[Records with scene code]

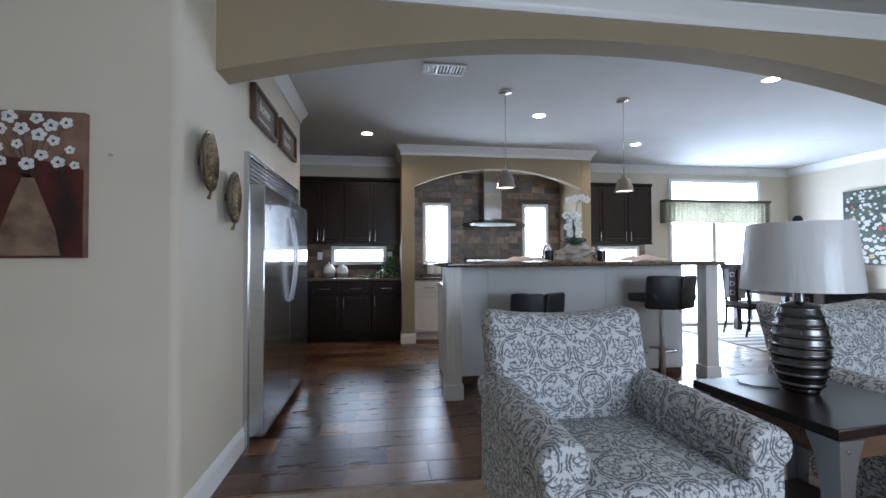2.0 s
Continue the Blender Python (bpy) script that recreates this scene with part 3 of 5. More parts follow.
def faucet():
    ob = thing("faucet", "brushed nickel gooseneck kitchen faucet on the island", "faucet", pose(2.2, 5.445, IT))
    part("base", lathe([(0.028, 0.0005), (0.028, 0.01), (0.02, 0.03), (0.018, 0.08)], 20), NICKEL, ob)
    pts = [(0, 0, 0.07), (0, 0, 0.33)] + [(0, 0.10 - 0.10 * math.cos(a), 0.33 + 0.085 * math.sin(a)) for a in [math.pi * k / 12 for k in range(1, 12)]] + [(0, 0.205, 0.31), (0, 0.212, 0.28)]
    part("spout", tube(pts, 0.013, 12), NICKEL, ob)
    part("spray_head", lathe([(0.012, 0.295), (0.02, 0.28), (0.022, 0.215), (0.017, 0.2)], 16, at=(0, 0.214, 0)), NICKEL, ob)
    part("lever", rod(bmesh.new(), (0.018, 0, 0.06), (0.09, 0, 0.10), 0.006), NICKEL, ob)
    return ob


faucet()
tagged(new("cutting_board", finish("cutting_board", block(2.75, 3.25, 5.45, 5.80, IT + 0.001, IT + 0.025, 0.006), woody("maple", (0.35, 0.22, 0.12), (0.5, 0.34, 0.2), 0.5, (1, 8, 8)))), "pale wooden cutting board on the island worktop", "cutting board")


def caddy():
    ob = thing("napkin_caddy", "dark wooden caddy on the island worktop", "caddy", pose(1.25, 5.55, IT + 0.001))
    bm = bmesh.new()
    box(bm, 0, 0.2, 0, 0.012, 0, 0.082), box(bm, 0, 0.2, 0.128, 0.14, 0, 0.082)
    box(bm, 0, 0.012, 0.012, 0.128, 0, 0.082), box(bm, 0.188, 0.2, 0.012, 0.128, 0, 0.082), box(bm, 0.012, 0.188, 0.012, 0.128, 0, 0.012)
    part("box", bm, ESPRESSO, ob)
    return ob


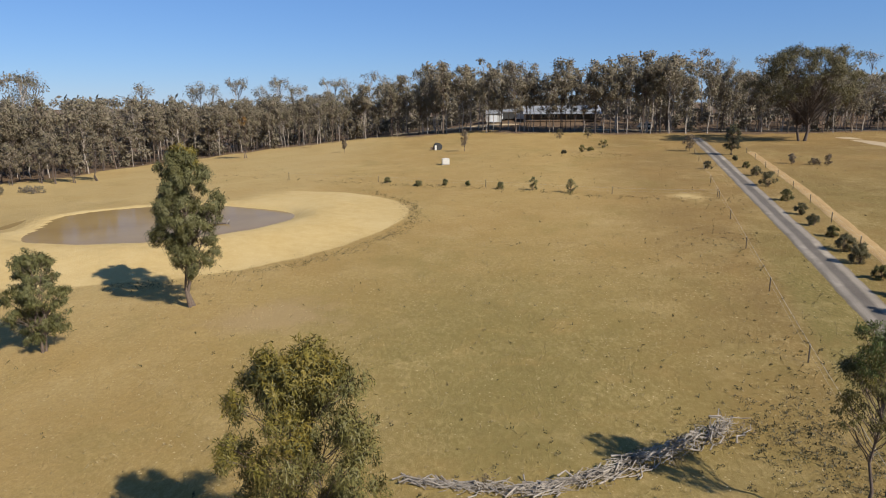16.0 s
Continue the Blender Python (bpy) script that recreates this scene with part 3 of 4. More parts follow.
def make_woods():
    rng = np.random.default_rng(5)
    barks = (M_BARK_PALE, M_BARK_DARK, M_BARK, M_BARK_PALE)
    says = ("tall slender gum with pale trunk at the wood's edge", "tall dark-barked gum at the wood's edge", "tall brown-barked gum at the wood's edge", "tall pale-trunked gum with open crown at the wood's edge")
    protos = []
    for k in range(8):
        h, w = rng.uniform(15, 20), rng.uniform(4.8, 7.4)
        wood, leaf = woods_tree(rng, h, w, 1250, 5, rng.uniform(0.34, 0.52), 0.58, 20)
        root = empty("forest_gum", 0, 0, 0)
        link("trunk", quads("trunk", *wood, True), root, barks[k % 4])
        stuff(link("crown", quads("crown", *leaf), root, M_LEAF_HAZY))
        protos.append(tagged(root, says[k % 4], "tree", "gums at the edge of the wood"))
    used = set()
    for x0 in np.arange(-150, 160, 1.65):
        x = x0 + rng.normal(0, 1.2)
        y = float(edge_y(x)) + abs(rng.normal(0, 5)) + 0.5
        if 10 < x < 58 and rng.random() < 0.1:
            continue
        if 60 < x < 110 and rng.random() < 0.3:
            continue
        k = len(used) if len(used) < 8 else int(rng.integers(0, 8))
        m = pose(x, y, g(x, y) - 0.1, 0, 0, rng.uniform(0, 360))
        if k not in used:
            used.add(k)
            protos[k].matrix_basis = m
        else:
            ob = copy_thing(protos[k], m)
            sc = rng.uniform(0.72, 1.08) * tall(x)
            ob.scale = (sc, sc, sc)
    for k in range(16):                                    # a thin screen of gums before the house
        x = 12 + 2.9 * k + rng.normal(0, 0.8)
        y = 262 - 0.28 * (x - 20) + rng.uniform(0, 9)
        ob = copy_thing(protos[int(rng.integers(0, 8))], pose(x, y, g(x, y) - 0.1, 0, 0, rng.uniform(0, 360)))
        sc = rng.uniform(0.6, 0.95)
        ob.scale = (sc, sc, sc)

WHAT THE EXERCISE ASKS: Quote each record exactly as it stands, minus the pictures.

EXPECTED ANSWER:
2.0 s
Continue the Blender Python (bpy) script that recreates this scene with part 3 of 5. More parts follow.
def faucet():
    ob = thing("faucet", "brushed nickel gooseneck kitchen faucet on the island", "faucet", pose(2.2, 5.445, IT))
    part("base", lathe([(0.028, 0.0005), (0.028, 0.01), (0.02, 0.03), (0.018, 0.08)], 20), NICKEL, ob)
    pts = [(0, 0, 0.07), (0, 0, 0.33)] + [(0, 0.10 - 0.10 * math.cos(a), 0.33 + 0.085 * math.sin(a)) for a in [math.pi * k / 12 for k in range(1, 12)]] + [(0, 0.205, 0.31), (0, 0.212, 0.28)]
    part("spout", tube(pts, 0.013, 12), NICKEL, ob)
    part("spray_head", lathe([(0.012, 0.295), (0.02, 0.28), (0.022, 0.215), (0.017, 0.2)], 16, at=(0, 0.214, 0)), NICKEL, ob)
    part("lever", rod(bmesh.new(), (0.018, 0, 0.06), (0.09, 0, 0.10), 0.006), NICKEL, ob)
    return ob


faucet()
tagged(new("cutting_board", finish("cutting_board", block(2.75, 3.25, 5.45, 5.80, IT + 0.001, IT + 0.025, 0.006), woody("maple", (0.35, 0.22, 0.12), (0.5, 0.34, 0.2), 0.5, (1, 8, 8)))), "pale wooden cutting board on the island worktop", "cutting board")


def caddy():
    ob = thing("napkin_caddy", "dark wooden caddy on the island worktop", "caddy", pose(1.25, 5.55, IT + 0.001))
    bm = bmesh.new()
    box(bm, 0, 0.2, 0, 0.012, 0, 0.082), box(bm, 0, 0.2, 0.128, 0.14, 0, 0.082)
    box(bm, 0, 0.012, 0.012, 0.128, 0, 0.082), box(bm, 0.188, 0.2, 0.012, 0.128, 0, 0.082), box(bm, 0.012, 0.188, 0.012, 0.128, 0, 0.012)
    part("box", bm, ESPRESSO, ob)
    return ob


16.0 s
Continue the Blender Python (bpy) script that recreates this scene with part 3 of 4. More parts follow.
def make_woods():
    rng = np.random.default_rng(5)
    barks = (M_BARK_PALE, M_BARK_DARK, M_BARK, M_BARK_PALE)
    says = ("tall slender gum with pale trunk at the wood's edge", "tall dark-barked gum at the wood's edge", "tall brown-barked gum at the wood's edge", "tall pale-trunked gum with open crown at the wood's edge")
    protos = []
    for k in range(8):
        h, w = rng.uniform(15, 20), rng.uniform(4.8, 7.4)
        wood, leaf = woods_tree(rng, h, w, 1250, 5, rng.uniform(0.34, 0.52), 0.58, 20)
        root = empty("forest_gum", 0, 0, 0)
        link("trunk", quads("trunk", *wood, True), root, barks[k % 4])
        stuff(link("crown", quads("crown", *leaf), root, M_LEAF_HAZY))
        protos.append(tagged(root, says[k % 4], "tree", "gums at the edge of the wood"))
    used = set()
    for x0 in np.arange(-150, 160, 1.65):
        x = x0 + rng.normal(0, 1.2)
        y = float(edge_y(x)) + abs(rng.normal(0, 5)) + 0.5
        if 10 < x < 58 and rng.random() < 0.1:
            continue
        if 60 < x < 110 and rng.random() < 0.3:
            continue
        k = len(used) if len(used) < 8 else int(rng.integers(0, 8))
        m = pose(x, y, g(x, y) - 0.1, 0, 0, rng.uniform(0, 360))
        if k not in used:
            used.add(k)
            protos[k].matrix_basis = m
        else:
            ob = copy_thing(protos[k], m)
            sc = rng.uniform(0.72, 1.08) * tall(x)
            ob.scale = (sc, sc, sc)
    for k in range(16):                                    # a thin screen of gums before the house
        x = 12 + 2.9 * k + rng.normal(0, 0.8)
        y = 262 - 0.28 * (x - 20) + rng.uniform(0, 9)
        ob = copy_thing(protos[int(rng.integers(0, 8))], pose(x, y, g(x, y) - 0.1, 0, 0, rng.uniform(0, 360)))
        sc = rng.uniform(0.6, 0.95)
        ob.scale = (sc, sc, sc)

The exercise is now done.